— Start Information shown —
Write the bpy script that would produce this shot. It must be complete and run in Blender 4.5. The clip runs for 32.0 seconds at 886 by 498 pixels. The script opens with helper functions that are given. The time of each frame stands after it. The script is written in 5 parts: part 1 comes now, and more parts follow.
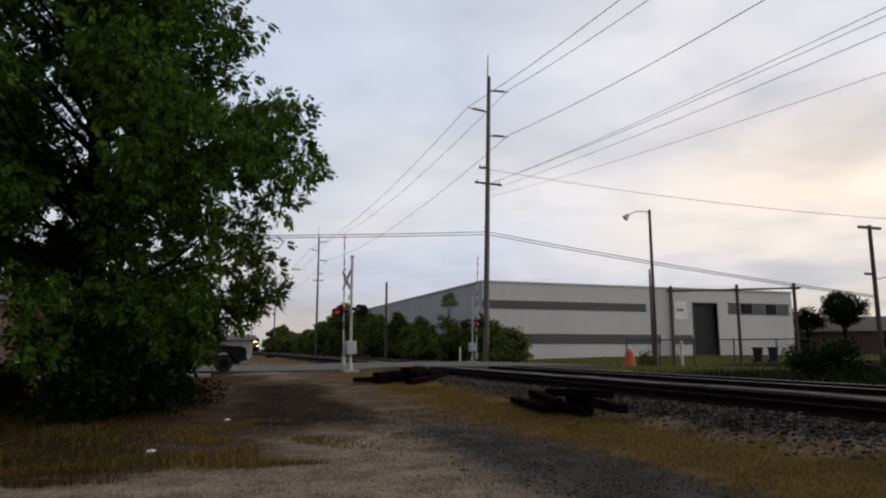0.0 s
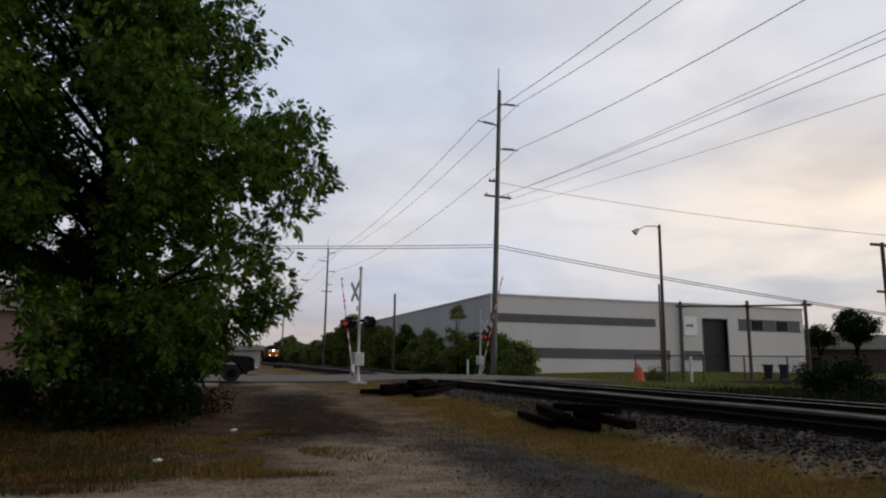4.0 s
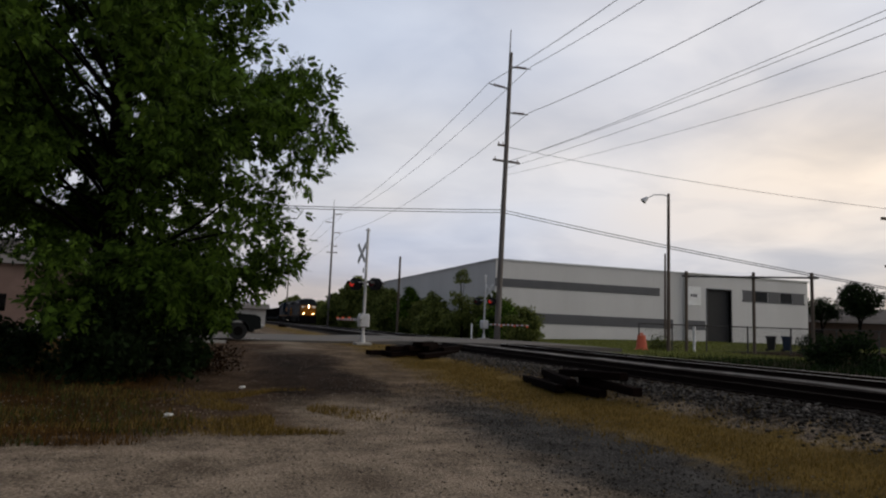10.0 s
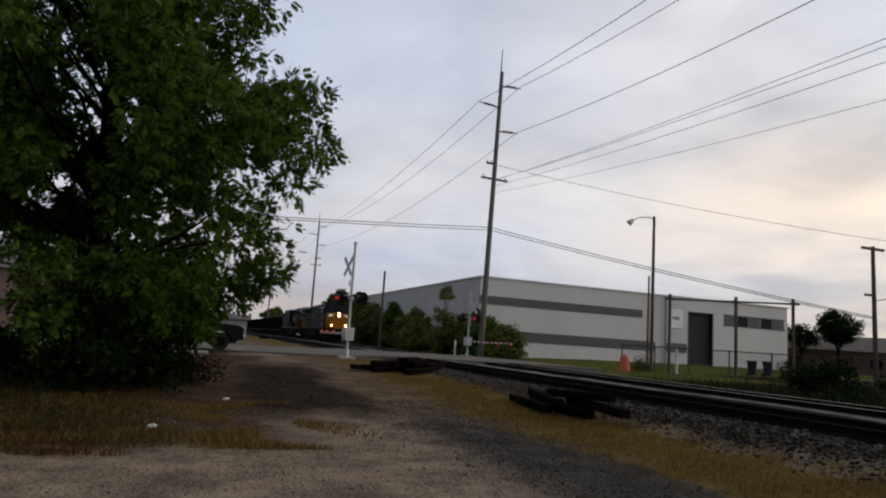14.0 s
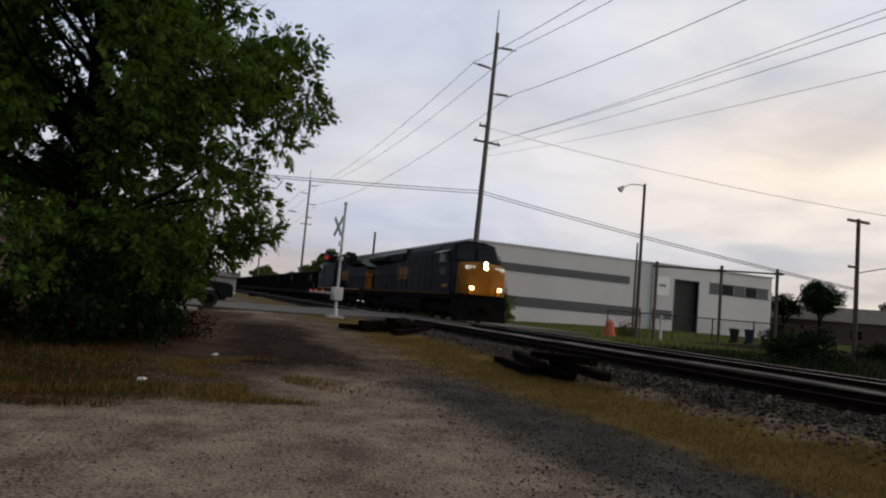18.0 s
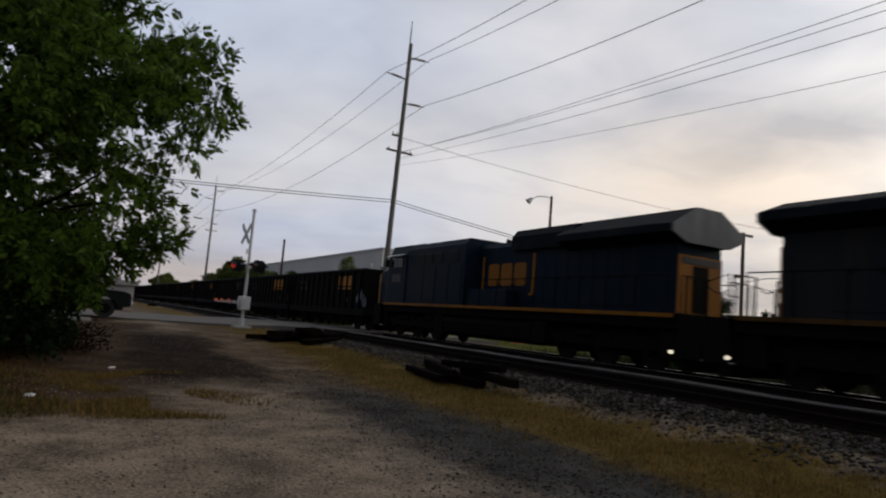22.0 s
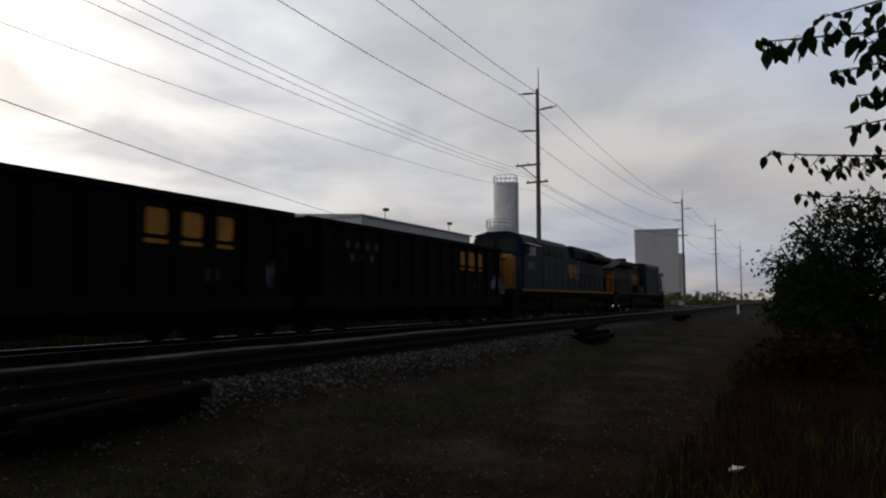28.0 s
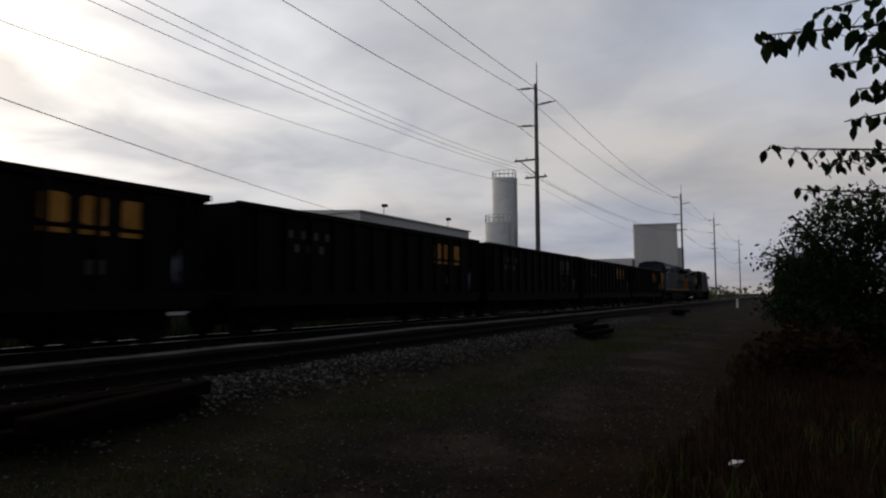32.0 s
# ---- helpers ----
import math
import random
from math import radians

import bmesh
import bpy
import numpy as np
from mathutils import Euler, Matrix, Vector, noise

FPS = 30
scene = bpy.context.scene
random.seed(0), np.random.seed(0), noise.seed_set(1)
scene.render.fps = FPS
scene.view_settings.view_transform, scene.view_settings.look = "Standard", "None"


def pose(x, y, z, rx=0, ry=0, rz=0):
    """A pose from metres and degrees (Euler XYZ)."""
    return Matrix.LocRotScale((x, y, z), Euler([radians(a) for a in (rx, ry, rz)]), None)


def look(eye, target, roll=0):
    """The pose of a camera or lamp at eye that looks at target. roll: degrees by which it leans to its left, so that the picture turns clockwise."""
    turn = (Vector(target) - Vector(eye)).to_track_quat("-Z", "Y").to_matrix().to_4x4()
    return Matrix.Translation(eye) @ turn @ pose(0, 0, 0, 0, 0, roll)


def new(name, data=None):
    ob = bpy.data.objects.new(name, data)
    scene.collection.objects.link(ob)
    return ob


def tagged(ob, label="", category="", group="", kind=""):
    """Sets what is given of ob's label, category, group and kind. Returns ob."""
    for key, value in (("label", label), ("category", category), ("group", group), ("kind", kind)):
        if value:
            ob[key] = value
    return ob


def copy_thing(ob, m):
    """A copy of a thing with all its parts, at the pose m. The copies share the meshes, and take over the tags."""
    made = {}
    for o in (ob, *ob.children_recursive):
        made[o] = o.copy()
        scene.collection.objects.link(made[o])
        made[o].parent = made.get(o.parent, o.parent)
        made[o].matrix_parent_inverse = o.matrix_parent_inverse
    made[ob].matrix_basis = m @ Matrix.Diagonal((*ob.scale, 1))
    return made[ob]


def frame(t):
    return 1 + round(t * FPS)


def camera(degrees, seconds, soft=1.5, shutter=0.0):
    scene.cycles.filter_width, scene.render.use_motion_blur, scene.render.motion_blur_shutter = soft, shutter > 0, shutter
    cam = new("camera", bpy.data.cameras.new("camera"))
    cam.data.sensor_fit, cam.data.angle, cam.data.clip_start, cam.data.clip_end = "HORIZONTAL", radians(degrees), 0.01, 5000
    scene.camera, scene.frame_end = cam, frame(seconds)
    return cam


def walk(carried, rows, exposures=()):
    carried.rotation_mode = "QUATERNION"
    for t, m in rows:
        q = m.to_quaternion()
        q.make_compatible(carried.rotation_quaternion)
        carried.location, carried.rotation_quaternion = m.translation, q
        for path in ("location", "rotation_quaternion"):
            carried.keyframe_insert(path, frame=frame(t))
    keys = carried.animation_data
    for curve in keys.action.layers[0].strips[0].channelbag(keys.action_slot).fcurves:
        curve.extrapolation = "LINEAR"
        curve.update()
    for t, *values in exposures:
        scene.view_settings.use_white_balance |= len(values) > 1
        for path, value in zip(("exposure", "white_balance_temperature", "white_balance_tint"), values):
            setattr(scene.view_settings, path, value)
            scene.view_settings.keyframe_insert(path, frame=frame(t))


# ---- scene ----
cam = camera(68.1, 32.0, 2.1, 0.5)
PATH = [
    (0, pose(0.000, -0.000, 1.600, 98.65, 0.02, -19.70)),
    (0.5, pose(0.005, -0.010, 1.601, 99.01, -0.18, -19.92)),
    (1, pose(0.007, -0.011, 1.598, 98.69, -0.39, -19.68)),
    (1.5, pose(0.000, -0.007, 1.597, 98.84, -0.43, -19.34)),
    (2, pose(-0.002, -0.014, 1.600, 99.45, -0.92, -19.10)),
    (2.5, pose(-0.001, -0.009, 1.604, 98.44, -1.19, -19.50)),
    (3, pose(-0.001, -0.002, 1.599, 99.06, -0.34, -19.26)),
    (3.5, pose(-0.000, -0.011, 1.605, 99.51, -0.58, -19.08)),
    (5.5, pose(-0.005, -0.020, 1.601, 100.33, -0.97, -19.03)),
    (6, pose(-0.007, -0.019, 1.602, 100.56, -1.30, -18.58)),
    (6.5, pose(-0.006, -0.028, 1.600, 100.75, -1.92, -18.77)),
    (7, pose(-0.016, -0.027, 1.603, 101.32, -1.31, -18.43)),
    (7.5, pose(-0.009, -0.030, 1.597, 100.57, -1.93, -18.31)),
    (8, pose(-0.019, -0.023, 1.598, 100.38, -1.23, -18.26)),
    (8.5, pose(-0.017, -0.010, 1.597, 100.25, -0.96, -18.40)),
    (9, pose(-0.014, 0.007, 1.599, 99.07, -1.30, -18.10)),
    (9.5, pose(-0.032, 0.047, 1.600, 97.25, -1.84, -18.82)),
    (10, pose(-0.086, 0.108, 1.603, 96.57, -2.21, -18.82)),
    (10.5, pose(-0.108, 0.141, 1.604, 95.65, -3.30, -16.22)),
    (11, pose(-0.093, 0.161, 1.610, 96.81, -2.78, -16.66)),
    (11.5, pose(-0.172, 0.211, 1.606, 96.63, -2.02, -18.78)),
    (12, pose(-0.203, 0.234, 1.604, 95.67, -1.99, -18.02)),
    (12.5, pose(-0.201, 0.226, 1.593, 96.18, -1.06, -17.91)),
    (13, pose(-0.211, 0.220, 1.592, 96.68, -2.82, -19.61)),
    (13.5, pose(-0.223, 0.208, 1.595, 98.64, -2.84, -20.00)),
    (14, pose(-0.229, 0.210, 1.597, 98.04, -3.75, -20.44)),
    (14.5, pose(-0.249, 0.218, 1.604, 97.15, -4.31, -17.94)),
    (16.5, pose(-0.182, 0.151, 1.598, 95.27, -5.27, -19.53)),
    (17, pose(-0.250, 0.142, 1.595, 94.56, -3.92, -19.22)),
    (17.5, pose(-0.232, 0.111, 1.597, 94.19, -5.09, -20.74)),
    (18, pose(-0.229, 0.086, 1.597, 94.82, -5.00, -21.40)),
    (18.5, pose(-0.238, 0.075, 1.600, 94.77, -4.25, -22.27)),
    (19, pose(-0.239, 0.054, 1.599, 95.12, -3.14, -24.78)),
    (19.5, pose(-0.247, 0.035, 1.598, 94.86, -3.06, -26.38)),
    (20, pose(-0.244, 0.031, 1.599, 95.10, -3.20, -25.91)),
    (20.5, pose(-0.243, 0.046, 1.602, 94.93, -3.35, -24.89)),
    (21, pose(-0.255, 0.042, 1.602, 95.00, -3.51, -26.13)),
    (21.5, pose(-0.275, 0.027, 1.606, 95.68, -3.97, -26.93)),
    (22, pose(-0.289, 0.011, 1.604, 96.24, -4.71, -29.16)),
    (22.5, pose(-0.208, -0.024, 1.613, 95.62, -4.79, -36.48)),
    (22.7, pose(-0.080, -0.080, 1.626, 94.96, -5.09, -44.22)),
    (23, pose(0.191, -0.198, 1.655, 95.30, -5.42, -59.17)),
    (23.2, pose(0.403, -0.291, 1.678, 97.55, -4.99, -72.87)),
    (23.5, pose(0.733, -0.435, 1.713, 98.97, -3.41, -92.80)),
    (23.8, pose(1.035, -0.567, 1.745, 98.93, -1.96, -113.37)),
    (24, pose(1.198, -0.638, 1.763, 96.85, -0.36, -123.16)),
    (24.2, pose(1.314, -0.688, 1.775, 95.56, -2.01, -130.82)),
    (24.5, pose(1.371, -0.713, 1.781, 93.25, -3.11, -139.50)),
    (25, pose(1.346, -0.740, 1.784, 93.25, -1.26, -141.43)),
    (25.5, pose(1.342, -0.730, 1.784, 94.37, -0.53, -139.63)),
    (26, pose(1.321, -0.748, 1.775, 95.22, 1.09, -141.06)),
    (26.5, pose(1.311, -0.781, 1.769, 95.34, 0.89, -147.93)),
    (28.5, pose(1.315, -0.792, 1.781, 94.51, 0.10, -152.08)),
    (29, pose(1.312, -0.790, 1.785, 94.99, 0.21, -152.46)),
    (29.5, pose(1.319, -0.788, 1.786, 94.51, -0.29, -152.54)),
    (30, pose(1.322, -0.791, 1.781, 94.59, -0.57, -152.56)),
    (30.5, pose(1.325, -0.795, 1.783, 94.29, -0.19, -152.36)),
    (31, pose(1.324, -0.797, 1.782, 94.37, -0.24, -150.94)),
    (31.5, pose(1.323, -0.801, 1.778, 94.45, -0.16, -151.25)),
    (32, pose(1.320, -0.800, 1.780, 93.98, 0.24, -151.86)),
]
EXPOSURES = [(0, -0.1), (5.5, -0.2), (9, -0.2), (14, -0.2), (19, -0.14), (22, -0.3), (22.5, -0.4), (23, -0.6), (23.4, -0.6), (24, -0.45), (25, -0.45), (26, -0.32), (26.6, -0.45), (28.5, -0.70), (32, -0.74)]
walk(cam, PATH, EXPOSURES)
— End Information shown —
### Task to carry out
Your task is to extract exactly the lines starting at the line with "import math" and ending at the line with "a thing with", including both ends, and no other lines.

### Solution to this problem
import math
import random
from math import radians

import bmesh
import bpy
import numpy as np
from mathutils import Euler, Matrix, Vector, noise

FPS = 30
scene = bpy.context.scene
random.seed(0), np.random.seed(0), noise.seed_set(1)
scene.render.fps = FPS
scene.view_settings.view_transform, scene.view_settings.look = "Standard", "None"


def pose(x, y, z, rx=0, ry=0, rz=0):
    """A pose from metres and degrees (Euler XYZ)."""
    return Matrix.LocRotScale((x, y, z), Euler([radians(a) for a in (rx, ry, rz)]), None)


def look(eye, target, roll=0):
    """The pose of a camera or lamp at eye that looks at target. roll: degrees by which it leans to its left, so that the picture turns clockwise."""
    turn = (Vector(target) - Vector(eye)).to_track_quat("-Z", "Y").to_matrix().to_4x4()
    return Matrix.Translation(eye) @ turn @ pose(0, 0, 0, 0, 0, roll)


def new(name, data=None):
    ob = bpy.data.objects.new(name, data)
    scene.collection.objects.link(ob)
    return ob


def tagged(ob, label="", category="", group="", kind=""):
    """Sets what is given of ob's label, category, group and kind. Returns ob."""
    for key, value in (("label", label), ("category", category), ("group", group), ("kind", kind)):
        if value:
            ob[key] = value
    return ob


def copy_thing(ob, m):
    """A copy of a thing with all its parts, at the pose m. The copies share the meshes, and take over the tags."""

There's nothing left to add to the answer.